Records provided

☆ ☆ ☆

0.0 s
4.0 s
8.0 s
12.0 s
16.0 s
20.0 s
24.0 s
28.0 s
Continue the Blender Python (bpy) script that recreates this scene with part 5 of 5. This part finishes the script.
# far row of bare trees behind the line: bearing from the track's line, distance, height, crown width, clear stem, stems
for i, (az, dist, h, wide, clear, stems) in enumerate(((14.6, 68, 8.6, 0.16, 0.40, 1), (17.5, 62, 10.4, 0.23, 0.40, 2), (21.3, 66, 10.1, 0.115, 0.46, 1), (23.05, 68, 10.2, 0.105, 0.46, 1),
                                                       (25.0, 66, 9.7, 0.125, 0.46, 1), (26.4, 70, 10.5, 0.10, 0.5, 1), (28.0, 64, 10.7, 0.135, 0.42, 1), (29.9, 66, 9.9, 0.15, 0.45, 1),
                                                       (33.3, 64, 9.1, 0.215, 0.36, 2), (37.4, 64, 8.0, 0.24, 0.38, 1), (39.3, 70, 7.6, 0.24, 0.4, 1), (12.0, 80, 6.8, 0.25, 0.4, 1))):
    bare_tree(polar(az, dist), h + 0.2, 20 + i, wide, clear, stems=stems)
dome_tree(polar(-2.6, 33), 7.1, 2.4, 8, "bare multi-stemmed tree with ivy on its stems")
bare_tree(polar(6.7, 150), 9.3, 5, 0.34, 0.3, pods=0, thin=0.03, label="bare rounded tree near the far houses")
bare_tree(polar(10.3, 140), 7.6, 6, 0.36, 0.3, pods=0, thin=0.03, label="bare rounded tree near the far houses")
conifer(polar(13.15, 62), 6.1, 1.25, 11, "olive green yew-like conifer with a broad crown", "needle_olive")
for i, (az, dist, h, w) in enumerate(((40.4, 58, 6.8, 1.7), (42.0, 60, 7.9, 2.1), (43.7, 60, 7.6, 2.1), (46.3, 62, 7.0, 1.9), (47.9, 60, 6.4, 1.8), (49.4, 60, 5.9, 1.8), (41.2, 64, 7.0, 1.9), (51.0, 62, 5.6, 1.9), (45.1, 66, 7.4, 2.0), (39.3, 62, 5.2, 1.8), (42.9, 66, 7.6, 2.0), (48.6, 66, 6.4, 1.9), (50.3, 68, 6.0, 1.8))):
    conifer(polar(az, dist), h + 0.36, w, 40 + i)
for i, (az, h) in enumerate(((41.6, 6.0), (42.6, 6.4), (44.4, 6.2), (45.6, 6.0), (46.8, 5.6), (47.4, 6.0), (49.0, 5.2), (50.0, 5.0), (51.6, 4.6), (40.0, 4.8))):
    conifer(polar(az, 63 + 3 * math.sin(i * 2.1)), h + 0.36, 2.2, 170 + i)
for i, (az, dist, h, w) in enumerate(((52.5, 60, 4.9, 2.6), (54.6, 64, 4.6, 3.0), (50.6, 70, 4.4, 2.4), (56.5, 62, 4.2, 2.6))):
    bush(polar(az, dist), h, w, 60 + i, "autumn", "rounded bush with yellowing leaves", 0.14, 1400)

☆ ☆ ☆

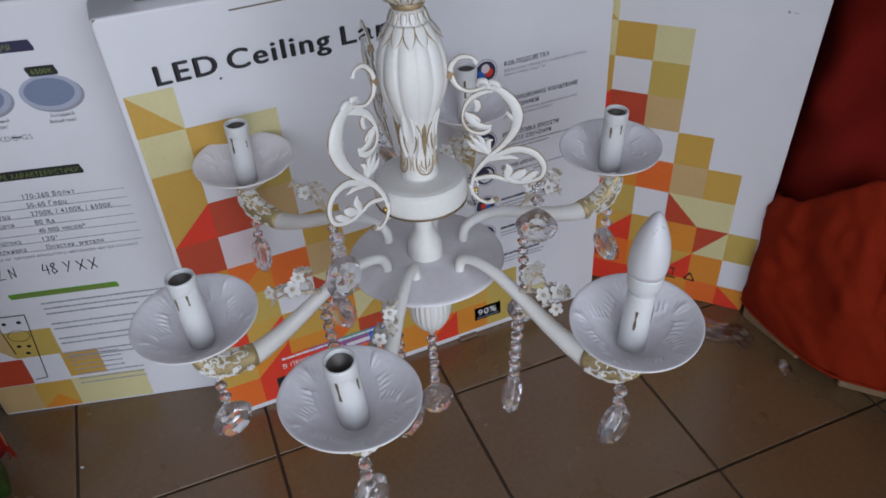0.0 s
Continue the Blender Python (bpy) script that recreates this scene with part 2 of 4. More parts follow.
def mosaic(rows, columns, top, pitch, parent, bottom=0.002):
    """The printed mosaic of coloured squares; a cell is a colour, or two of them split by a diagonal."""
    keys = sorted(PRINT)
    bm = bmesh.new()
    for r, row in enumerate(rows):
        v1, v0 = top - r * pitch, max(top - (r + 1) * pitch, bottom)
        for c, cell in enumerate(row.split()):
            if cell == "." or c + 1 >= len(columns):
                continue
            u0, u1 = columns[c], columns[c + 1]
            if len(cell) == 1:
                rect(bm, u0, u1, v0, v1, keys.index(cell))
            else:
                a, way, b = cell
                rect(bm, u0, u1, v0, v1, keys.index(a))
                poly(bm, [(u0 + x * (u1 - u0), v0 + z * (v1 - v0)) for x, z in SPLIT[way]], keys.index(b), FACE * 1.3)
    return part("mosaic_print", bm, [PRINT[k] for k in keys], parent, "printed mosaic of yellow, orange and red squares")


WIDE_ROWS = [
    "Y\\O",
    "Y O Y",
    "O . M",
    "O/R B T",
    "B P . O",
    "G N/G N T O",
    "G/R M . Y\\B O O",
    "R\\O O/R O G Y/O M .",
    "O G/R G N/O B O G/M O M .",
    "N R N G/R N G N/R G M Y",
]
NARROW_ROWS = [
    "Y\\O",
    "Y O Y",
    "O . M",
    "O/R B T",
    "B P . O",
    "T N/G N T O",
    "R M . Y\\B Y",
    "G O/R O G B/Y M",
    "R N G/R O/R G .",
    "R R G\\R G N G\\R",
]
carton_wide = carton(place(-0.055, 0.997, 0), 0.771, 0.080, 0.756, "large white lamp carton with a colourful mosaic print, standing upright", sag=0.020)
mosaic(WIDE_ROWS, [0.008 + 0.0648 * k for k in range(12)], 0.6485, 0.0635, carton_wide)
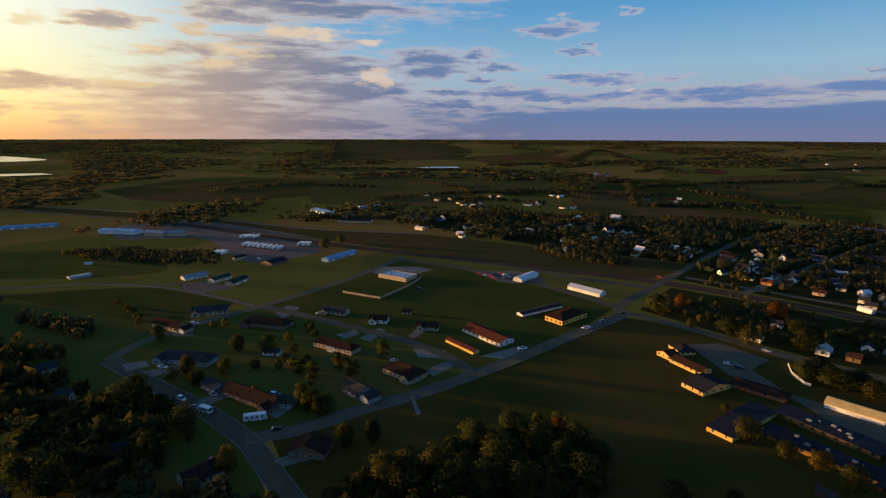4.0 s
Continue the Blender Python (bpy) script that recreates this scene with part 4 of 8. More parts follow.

☆ ☆ ☆

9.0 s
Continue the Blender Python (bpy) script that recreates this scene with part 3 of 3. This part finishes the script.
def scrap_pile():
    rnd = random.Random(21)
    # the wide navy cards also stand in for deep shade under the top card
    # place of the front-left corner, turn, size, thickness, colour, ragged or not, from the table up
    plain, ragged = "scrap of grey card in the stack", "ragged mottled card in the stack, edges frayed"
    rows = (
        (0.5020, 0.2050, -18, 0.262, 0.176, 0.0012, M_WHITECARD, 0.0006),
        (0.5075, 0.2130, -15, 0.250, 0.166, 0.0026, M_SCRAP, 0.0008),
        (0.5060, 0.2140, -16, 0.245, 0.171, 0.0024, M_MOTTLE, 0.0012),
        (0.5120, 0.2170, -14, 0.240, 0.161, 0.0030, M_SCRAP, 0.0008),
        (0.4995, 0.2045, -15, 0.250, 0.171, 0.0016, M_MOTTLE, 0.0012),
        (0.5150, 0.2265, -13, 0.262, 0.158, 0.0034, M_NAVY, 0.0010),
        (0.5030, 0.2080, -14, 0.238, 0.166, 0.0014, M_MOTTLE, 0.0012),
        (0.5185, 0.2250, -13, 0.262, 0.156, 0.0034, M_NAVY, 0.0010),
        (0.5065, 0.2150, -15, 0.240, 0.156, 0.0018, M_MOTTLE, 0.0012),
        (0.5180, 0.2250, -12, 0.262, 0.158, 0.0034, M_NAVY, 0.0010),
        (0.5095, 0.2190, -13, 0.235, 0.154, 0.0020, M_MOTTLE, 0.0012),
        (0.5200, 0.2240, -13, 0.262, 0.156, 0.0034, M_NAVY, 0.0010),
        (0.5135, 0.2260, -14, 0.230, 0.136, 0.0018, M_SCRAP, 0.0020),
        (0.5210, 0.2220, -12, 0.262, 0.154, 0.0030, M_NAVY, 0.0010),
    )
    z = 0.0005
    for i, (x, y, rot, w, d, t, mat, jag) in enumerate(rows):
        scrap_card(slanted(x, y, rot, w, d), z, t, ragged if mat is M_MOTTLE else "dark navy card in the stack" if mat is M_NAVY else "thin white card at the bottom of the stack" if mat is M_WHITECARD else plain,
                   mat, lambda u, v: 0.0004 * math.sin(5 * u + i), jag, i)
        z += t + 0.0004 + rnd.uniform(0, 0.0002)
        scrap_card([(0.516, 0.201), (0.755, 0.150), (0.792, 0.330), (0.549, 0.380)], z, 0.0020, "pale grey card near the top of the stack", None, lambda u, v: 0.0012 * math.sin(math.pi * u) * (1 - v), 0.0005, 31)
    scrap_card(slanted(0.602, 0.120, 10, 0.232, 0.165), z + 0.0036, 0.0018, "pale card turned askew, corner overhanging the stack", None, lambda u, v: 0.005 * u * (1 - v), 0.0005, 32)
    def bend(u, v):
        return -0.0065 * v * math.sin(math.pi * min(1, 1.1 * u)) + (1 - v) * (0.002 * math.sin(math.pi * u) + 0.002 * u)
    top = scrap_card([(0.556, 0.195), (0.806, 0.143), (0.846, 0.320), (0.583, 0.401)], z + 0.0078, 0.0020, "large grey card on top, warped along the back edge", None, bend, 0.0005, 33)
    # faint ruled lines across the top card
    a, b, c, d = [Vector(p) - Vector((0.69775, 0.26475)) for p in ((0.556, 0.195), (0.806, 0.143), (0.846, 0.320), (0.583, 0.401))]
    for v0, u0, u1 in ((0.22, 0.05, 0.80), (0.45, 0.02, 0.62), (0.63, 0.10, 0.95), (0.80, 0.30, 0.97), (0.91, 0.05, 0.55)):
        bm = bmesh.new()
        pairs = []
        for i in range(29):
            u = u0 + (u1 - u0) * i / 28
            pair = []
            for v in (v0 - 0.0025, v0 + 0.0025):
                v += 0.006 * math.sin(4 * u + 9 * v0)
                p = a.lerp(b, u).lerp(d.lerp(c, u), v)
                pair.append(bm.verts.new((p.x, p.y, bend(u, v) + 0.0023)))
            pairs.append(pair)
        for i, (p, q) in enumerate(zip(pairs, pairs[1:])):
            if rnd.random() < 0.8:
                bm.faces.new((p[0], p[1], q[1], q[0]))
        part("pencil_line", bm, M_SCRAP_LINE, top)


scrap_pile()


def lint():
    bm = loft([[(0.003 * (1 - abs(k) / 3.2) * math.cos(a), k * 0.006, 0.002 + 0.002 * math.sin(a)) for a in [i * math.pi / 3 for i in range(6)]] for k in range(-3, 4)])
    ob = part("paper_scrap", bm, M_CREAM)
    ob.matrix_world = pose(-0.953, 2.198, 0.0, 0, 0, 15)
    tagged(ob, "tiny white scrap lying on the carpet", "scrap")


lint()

☆ ☆ ☆

Exercise description
Copy in full each line that holds the word "follow".

Final result
Continue the Blender Python (bpy) script that recreates this scene with part 2 of 4. More parts follow.
Continue the Blender Python (bpy) script that recreates this scene with part 4 of 8. More parts follow.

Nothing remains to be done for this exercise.